Un’Università da Champions

Lo scorso 19 settembre, la manifestazione #iostoconlaricerca ha cercato di avvicinare la società civile alle esigenze ed alle istanze del mondo dei ricercatori, soprattutto in relazione ad alcuni provvedimenti legislativi non basati su evidenze scientifiche nati colpevolmente in seno alla politica, senza nessuna discussione e dibattito con la scienza.

Davide Ederle, in un suo recente editoriale, ha però osservato come il peccato originale sia a monte e legato al mancato investimento nella ricerca biotecnologica e biomedica, che porta così ad uno scollamento fra risultati della scienza ed attese della società.

Questa analisi è corretta, e può esser estesa al mondo dell’Università e della Ricerca, come emerso anche dai recenti dati del QS University World Ranking.

Nelle prime 800 Università al mondo, solo 26 sono italiane, e la prima classificata – l’Università di Bologna – si colloca al non invidiabile 188° posto, e la situazione è da più di qualche anno che si trascina.

Da quando mi sono approcciato al mondo dell’Università, ed ho iniziato a studiarne le dinamiche, si sono succeduti in Italia tanti ministri, e sono state varate diverse riforme, alcune di forma ed altre di sostanza. Nessuna di queste, però, è riuscita ad aggredire le motivazioni reali che portano all’alimentazione di un crescente spread tra l’Università italiana e quelle inglesi e tedesche, per restare nel contesto europeo.

Per spiegare meglio le necessità dell’Università italiana, vorrei fare un paragone con la Serie A. Perché Università e calcio non sono così diverse come potreste pensare.

Una università vincente si basa sul mix di tre elementi fondanti: la qualità dei ricercatori e dei docenti; un management capace; l’attrattività verso gli “esterni” (studenti che si iscrivono, investitori che finanziano la ricerca e la didattica).

Così come per una squadra di Serie A, la qualità dei propri professionisti fa la differenza. Il problema è che, per migliorare la propria squadra, l’allenatore ed il direttore sportivo di una squadra possono fare “mercato” durante l’estate, andando così a colmare le lacune nella rosa.

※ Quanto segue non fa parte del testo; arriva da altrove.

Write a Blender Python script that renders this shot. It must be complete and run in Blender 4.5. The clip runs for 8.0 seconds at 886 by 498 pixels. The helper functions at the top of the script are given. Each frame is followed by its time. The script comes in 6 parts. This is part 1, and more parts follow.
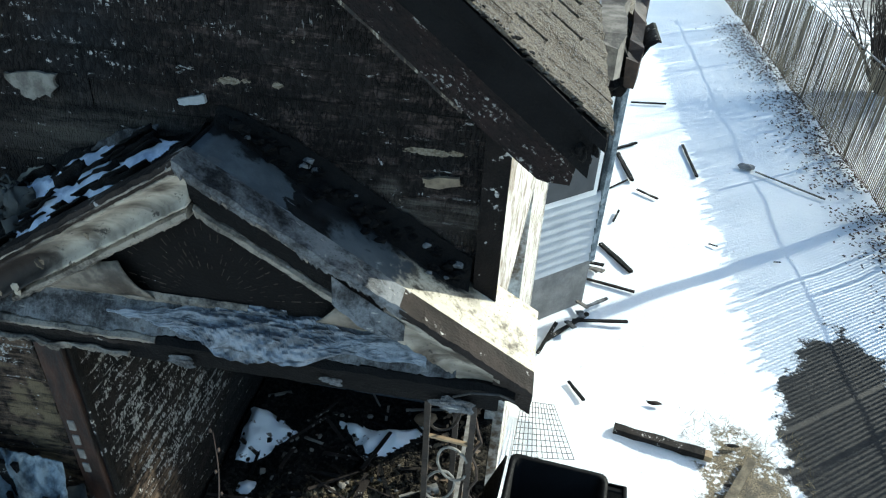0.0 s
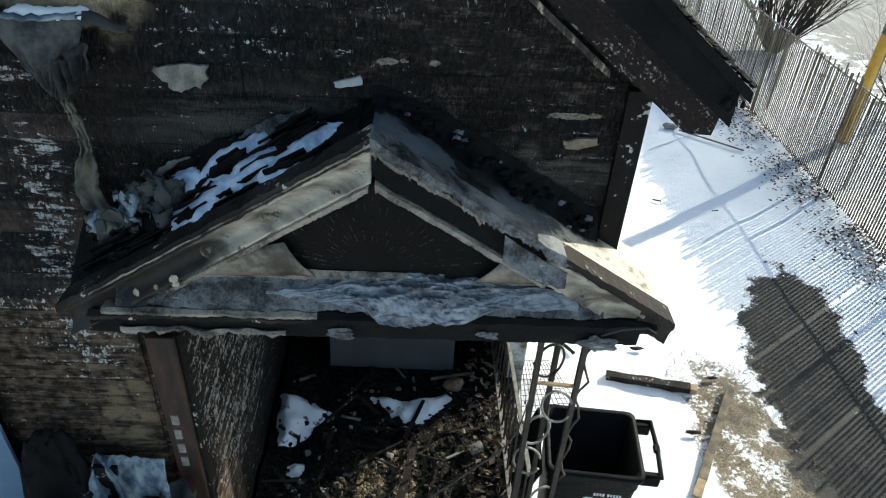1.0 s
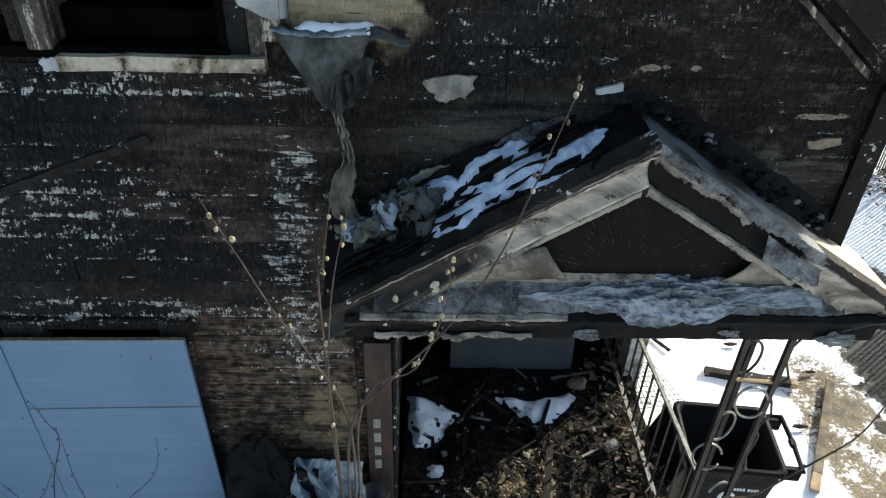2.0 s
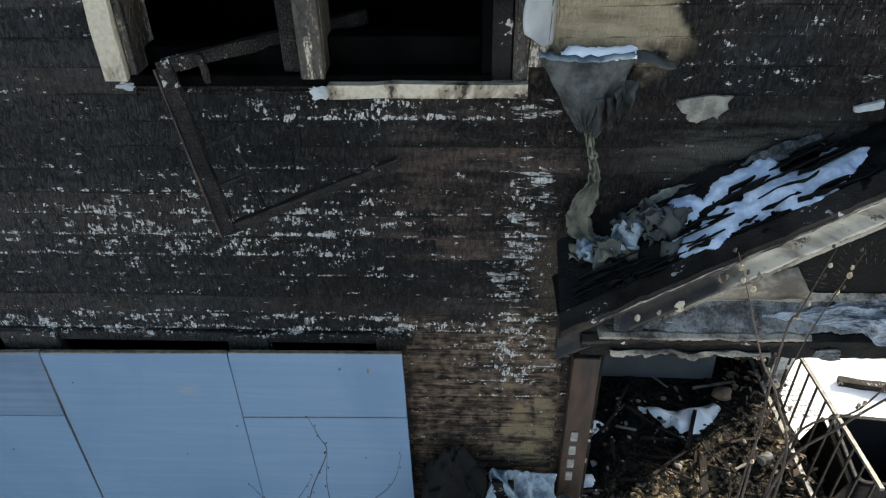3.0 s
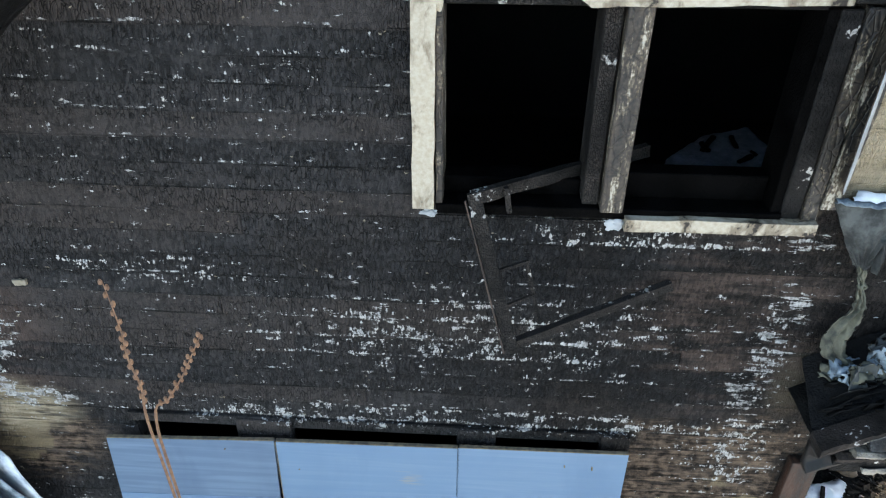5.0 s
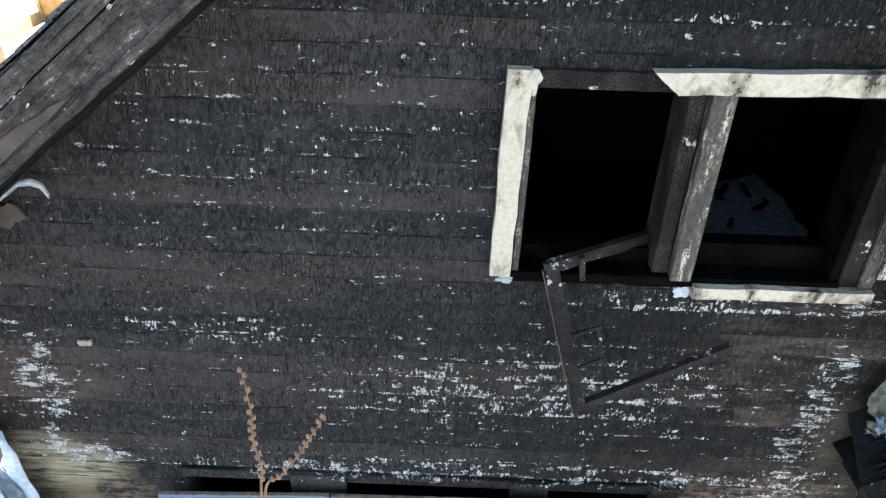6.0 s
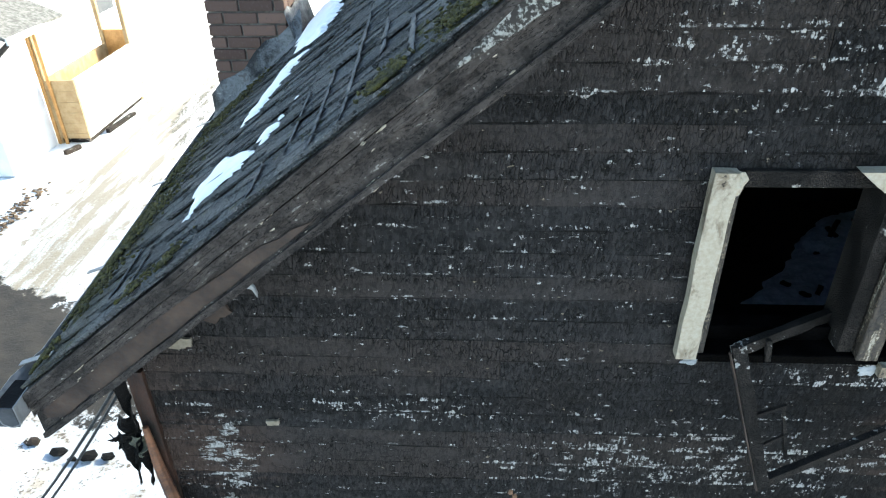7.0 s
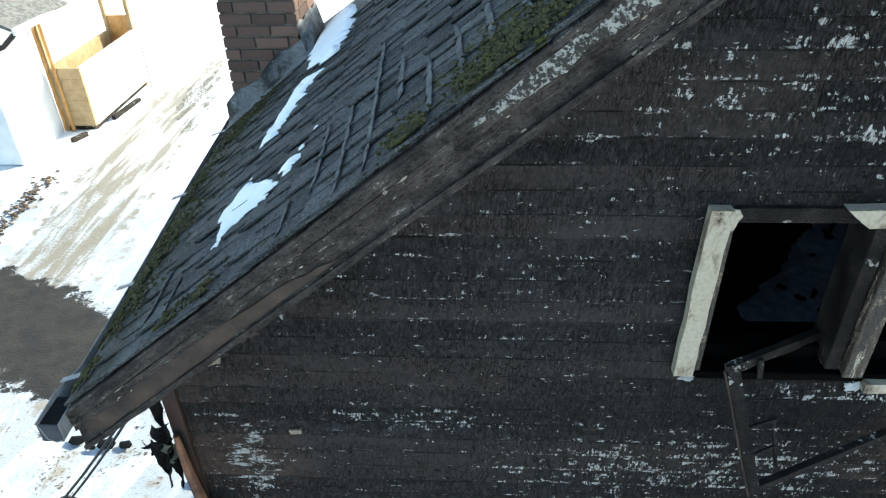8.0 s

Il direttore di un dipartimento universitario invece si trova dinanzi a diversi problemi.

In primo luogo, salario lordo, benefit e buona parte dell’assetto del welfare non sono in capo al management universitario. Se ad una squadra di serie A serve un centravanti che segni per garantirsi la salvezza, potrebbe decidere di fare sacrifici per garantire un ingaggio tale da strappare quel fuoriclasse alla concorrenza.

Nell’Università italiana, il fuoriclasse della ricerca ed il mestierante che tira a campare con il minimo possibile di pubblicazioni, costano uguale.

 

 

Anzi, se il meno bravo dei due ha una maggiore anzianità di servizio, guadagnerà più del fuoriclasse. Perché il merito non è premiato.

Un altro problema significativo riguarda l’attrattività verso l’esterno. Per poter competere con le migliori Università nel mondo, le Università italiane debbono esser “globali” e riuscire ad attrarre i migliori ricercatori e docenti. Con i meccanismi attuali di selezione, è molto difficile che un bravo ricercatore, diciamo canadese, si imbarchi nelle scarse certezze delle abilitazioni nazionali (a proposito, dove sono? Dovevano uscire i risultati in primavera, è ora scattata l’ennesima proroga al 30 novembre) e dei concorsi all’italiana. Ed è ancora più difficile che lo faccia visto che l’Università italiana disincentiva la didattica in inglese: come potrebbe fare lezione agli studenti in italiano, quando lui, diciamo nordeuropeo, fa lezione in inglese nel Canada francofono?

Piccoli e grandi problemi che, messi in fila gli uni agli altri, fanno sì che le Università italiane non possano scalare le classifiche mondiali. Ed anzi, debbono far fruttare al massimo le capacità di chi è rimasto a lottare contro la burocrazia per non soccombere dinanzi alla forte ascesa delle università dei paesi BRICS e del sud-est asiatico.

Sarebbe come pensare che una nobile decaduta della Serie A, senza investimenti, senza capacità di attrarre i talenti migliori, senza soldi da investire in nuove strutture, ma con una pachidermica spesa in burocrazia, potesse vincere la sfida in Europa.

 

L’ultima volta è accaduto il 24 maggio 2010, quando l’Inter ha vinto la Champions League contro i virtuosi tedeschi del Bayern Monaco. Quando ricapiterà?